» **STATED PROBLEM**:
Write out the entire listing below exactly as it appears, minus any pictures.
'''
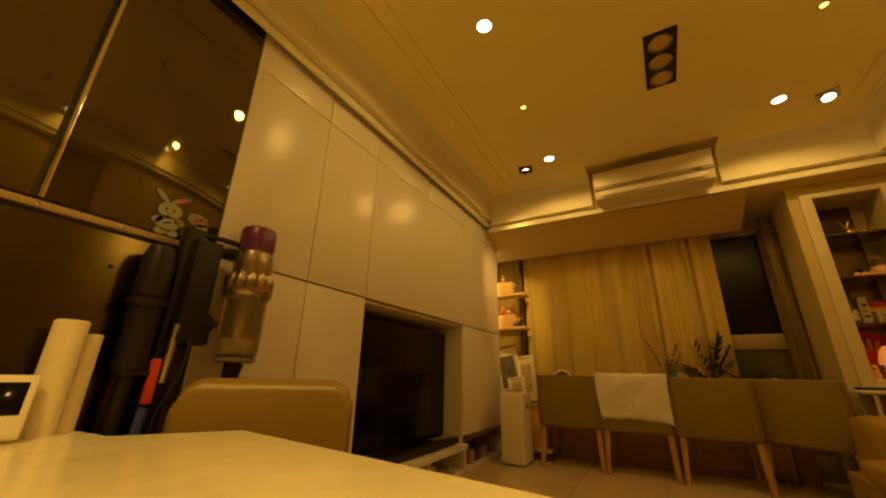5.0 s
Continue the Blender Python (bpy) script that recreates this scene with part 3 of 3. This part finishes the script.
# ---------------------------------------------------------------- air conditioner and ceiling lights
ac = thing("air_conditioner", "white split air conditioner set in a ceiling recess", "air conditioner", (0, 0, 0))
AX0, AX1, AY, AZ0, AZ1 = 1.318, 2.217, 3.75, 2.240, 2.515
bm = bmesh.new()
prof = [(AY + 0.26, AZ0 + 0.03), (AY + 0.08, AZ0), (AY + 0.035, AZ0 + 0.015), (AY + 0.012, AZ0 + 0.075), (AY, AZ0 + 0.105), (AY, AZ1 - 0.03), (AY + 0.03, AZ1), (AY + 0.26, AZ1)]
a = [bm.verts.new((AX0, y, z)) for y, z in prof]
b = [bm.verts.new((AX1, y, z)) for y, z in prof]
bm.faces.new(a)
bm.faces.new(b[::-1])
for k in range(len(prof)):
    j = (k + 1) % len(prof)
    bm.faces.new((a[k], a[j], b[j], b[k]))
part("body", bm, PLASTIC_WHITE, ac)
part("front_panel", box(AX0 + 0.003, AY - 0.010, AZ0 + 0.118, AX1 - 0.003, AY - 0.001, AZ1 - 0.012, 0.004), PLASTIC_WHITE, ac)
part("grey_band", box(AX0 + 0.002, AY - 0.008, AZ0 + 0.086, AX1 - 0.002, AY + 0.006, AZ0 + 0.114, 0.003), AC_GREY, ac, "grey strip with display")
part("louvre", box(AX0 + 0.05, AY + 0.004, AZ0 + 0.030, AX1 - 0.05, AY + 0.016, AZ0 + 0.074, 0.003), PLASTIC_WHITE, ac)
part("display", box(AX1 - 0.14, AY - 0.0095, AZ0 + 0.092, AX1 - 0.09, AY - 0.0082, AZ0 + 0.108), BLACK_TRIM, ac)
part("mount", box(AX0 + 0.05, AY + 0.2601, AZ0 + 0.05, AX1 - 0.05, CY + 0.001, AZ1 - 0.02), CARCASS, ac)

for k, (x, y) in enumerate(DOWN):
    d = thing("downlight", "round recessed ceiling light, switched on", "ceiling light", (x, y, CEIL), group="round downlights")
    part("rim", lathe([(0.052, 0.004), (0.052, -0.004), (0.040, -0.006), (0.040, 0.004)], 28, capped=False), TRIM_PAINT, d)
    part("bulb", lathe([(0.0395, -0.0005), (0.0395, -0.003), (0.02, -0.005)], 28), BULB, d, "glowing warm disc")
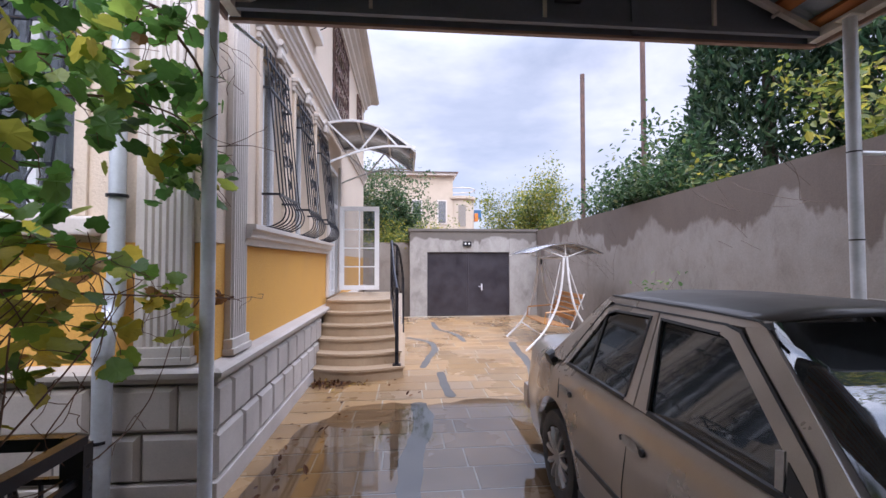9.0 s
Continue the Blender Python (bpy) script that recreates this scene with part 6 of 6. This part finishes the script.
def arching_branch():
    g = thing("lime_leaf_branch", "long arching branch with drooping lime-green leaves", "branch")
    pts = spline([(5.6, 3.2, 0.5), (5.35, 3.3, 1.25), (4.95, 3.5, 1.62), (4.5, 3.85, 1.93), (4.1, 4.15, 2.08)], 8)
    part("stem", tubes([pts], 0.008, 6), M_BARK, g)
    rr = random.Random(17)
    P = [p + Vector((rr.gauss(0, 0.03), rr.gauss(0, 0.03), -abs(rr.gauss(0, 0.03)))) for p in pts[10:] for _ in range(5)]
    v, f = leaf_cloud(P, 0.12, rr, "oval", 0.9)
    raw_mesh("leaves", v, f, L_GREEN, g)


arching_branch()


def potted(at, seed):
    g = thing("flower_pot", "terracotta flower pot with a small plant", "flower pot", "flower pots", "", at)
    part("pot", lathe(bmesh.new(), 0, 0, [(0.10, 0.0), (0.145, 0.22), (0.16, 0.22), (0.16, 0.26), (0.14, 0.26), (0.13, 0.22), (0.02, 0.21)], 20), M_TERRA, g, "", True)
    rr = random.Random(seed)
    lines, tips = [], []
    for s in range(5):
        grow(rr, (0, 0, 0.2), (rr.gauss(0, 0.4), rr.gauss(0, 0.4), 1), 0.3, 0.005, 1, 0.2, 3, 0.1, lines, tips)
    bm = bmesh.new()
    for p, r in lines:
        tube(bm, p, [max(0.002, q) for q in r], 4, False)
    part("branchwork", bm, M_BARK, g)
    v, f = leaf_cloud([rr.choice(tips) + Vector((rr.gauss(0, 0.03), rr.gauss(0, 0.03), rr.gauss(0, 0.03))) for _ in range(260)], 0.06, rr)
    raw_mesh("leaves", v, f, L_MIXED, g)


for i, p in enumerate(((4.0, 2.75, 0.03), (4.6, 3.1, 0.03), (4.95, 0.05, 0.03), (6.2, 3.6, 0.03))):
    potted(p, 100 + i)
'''
» **ANSWER TO THE PROBLEM**:
5.0 s
Continue the Blender Python (bpy) script that recreates this scene with part 3 of 3. This part finishes the script.
# ---------------------------------------------------------------- air conditioner and ceiling lights
ac = thing("air_conditioner", "white split air conditioner set in a ceiling recess", "air conditioner", (0, 0, 0))
AX0, AX1, AY, AZ0, AZ1 = 1.318, 2.217, 3.75, 2.240, 2.515
bm = bmesh.new()
prof = [(AY + 0.26, AZ0 + 0.03), (AY + 0.08, AZ0), (AY + 0.035, AZ0 + 0.015), (AY + 0.012, AZ0 + 0.075), (AY, AZ0 + 0.105), (AY, AZ1 - 0.03), (AY + 0.03, AZ1), (AY + 0.26, AZ1)]
a = [bm.verts.new((AX0, y, z)) for y, z in prof]
b = [bm.verts.new((AX1, y, z)) for y, z in prof]
bm.faces.new(a)
bm.faces.new(b[::-1])
for k in range(len(prof)):
    j = (k + 1) % len(prof)
    bm.faces.new((a[k], a[j], b[j], b[k]))
part("body", bm, PLASTIC_WHITE, ac)
part("front_panel", box(AX0 + 0.003, AY - 0.010, AZ0 + 0.118, AX1 - 0.003, AY - 0.001, AZ1 - 0.012, 0.004), PLASTIC_WHITE, ac)
part("grey_band", box(AX0 + 0.002, AY - 0.008, AZ0 + 0.086, AX1 - 0.002, AY + 0.006, AZ0 + 0.114, 0.003), AC_GREY, ac, "grey strip with display")
part("louvre", box(AX0 + 0.05, AY + 0.004, AZ0 + 0.030, AX1 - 0.05, AY + 0.016, AZ0 + 0.074, 0.003), PLASTIC_WHITE, ac)
part("display", box(AX1 - 0.14, AY - 0.0095, AZ0 + 0.092, AX1 - 0.09, AY - 0.0082, AZ0 + 0.108), BLACK_TRIM, ac)
part("mount", box(AX0 + 0.05, AY + 0.2601, AZ0 + 0.05, AX1 - 0.05, CY + 0.001, AZ1 - 0.02), CARCASS, ac)

for k, (x, y) in enumerate(DOWN):
    d = thing("downlight", "round recessed ceiling light, switched on", "ceiling light", (x, y, CEIL), group="round downlights")
    part("rim", lathe([(0.052, 0.004), (0.052, -0.004), (0.040, -0.006), (0.040, 0.004)], 28, capped=False), TRIM_PAINT, d)
    part("bulb", lathe([(0.0395, -0.0005), (0.0395, -0.003), (0.02, -0.005)], 28), BULB, d, "glowing warm disc")
9.0 s
Continue the Blender Python (bpy) script that recreates this scene with part 6 of 6. This part finishes the script.
def arching_branch():
    g = thing("lime_leaf_branch", "long arching branch with drooping lime-green leaves", "branch")
    pts = spline([(5.6, 3.2, 0.5), (5.35, 3.3, 1.25), (4.95, 3.5, 1.62), (4.5, 3.85, 1.93), (4.1, 4.15, 2.08)], 8)
    part("stem", tubes([pts], 0.008, 6), M_BARK, g)
    rr = random.Random(17)
    P = [p + Vector((rr.gauss(0, 0.03), rr.gauss(0, 0.03), -abs(rr.gauss(0, 0.03)))) for p in pts[10:] for _ in range(5)]
    v, f = leaf_cloud(P, 0.12, rr, "oval", 0.9)
    raw_mesh("leaves", v, f, L_GREEN, g)


arching_branch()


def potted(at, seed):
    g = thing("flower_pot", "terracotta flower pot with a small plant", "flower pot", "flower pots", "", at)
    part("pot", lathe(bmesh.new(), 0, 0, [(0.10, 0.0), (0.145, 0.22), (0.16, 0.22), (0.16, 0.26), (0.14, 0.26), (0.13, 0.22), (0.02, 0.21)], 20), M_TERRA, g, "", True)
    rr = random.Random(seed)
    lines, tips = [], []
    for s in range(5):
        grow(rr, (0, 0, 0.2), (rr.gauss(0, 0.4), rr.gauss(0, 0.4), 1), 0.3, 0.005, 1, 0.2, 3, 0.1, lines, tips)
    bm = bmesh.new()
    for p, r in lines:
        tube(bm, p, [max(0.002, q) for q in r], 4, False)
    part("branchwork", bm, M_BARK, g)
    v, f = leaf_cloud([rr.choice(tips) + Vector((rr.gauss(0, 0.03), rr.gauss(0, 0.03), rr.gauss(0, 0.03))) for _ in range(260)], 0.06, rr)
    raw_mesh("leaves", v, f, L_MIXED, g)


for i, p in enumerate(((4.0, 2.75, 0.03), (4.6, 3.1, 0.03), (4.95, 0.05, 0.03), (6.2, 3.6, 0.03))):
    potted(p, 100 + i)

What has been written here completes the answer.